Je ne sais pas ce qu’il va se passer. Les personnes sur le littoral pourront désormais être considérées comme des délinquants, puisque venir clandestinement en France pour aller en Angleterre sera illégal [avec ce projet de loi, le délit de séjour irrégulier est rétabli, ndlr]. En cas de récidive, il y aura une possibilité d’arrestation voire de détention. 

C’est peut-être pour le gouvernement une solution pour bloquer les passages vers l'Angleterre, pour diminuer les départs en bateau. On est déjà passé de 45 000 passages en 2022 à 32 000 en 2023. Ce qui est sûr c’est que ces gens sont là et qu’ils vont continuer à essayer de passer en Angleterre. Ça va être très violent. Davantage de routes migratoires vont s’ouvrir, les personnes vont partir de plus loin pour essayer d’atteindre les côtes anglaises. Il y aura donc davantage de risques et davantage de morts. La réalité va être très violente pour les personnes “entrées clandestinement en France”.

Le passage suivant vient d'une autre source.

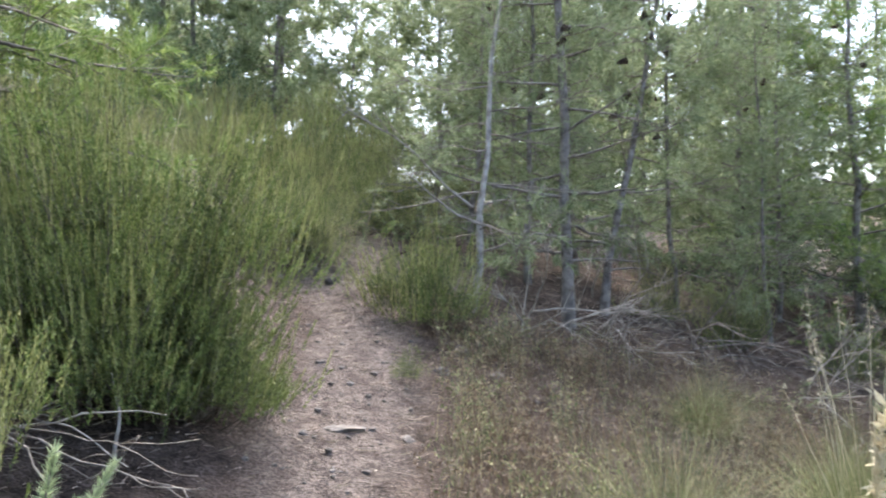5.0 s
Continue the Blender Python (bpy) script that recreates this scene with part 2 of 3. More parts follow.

Quel est votre message aujourd’hui ? 

Nous, on va rester sur le terrain et faire de notre mieux pour faire face. La seule chose qui peut faire bouger les lignes, c’est que les citoyens se mobilisent. Il faut se bouger, se lever et se dresser contre le Rassemblement National qui va finir par prendre le pouvoir. Citoyens, bougez-vous.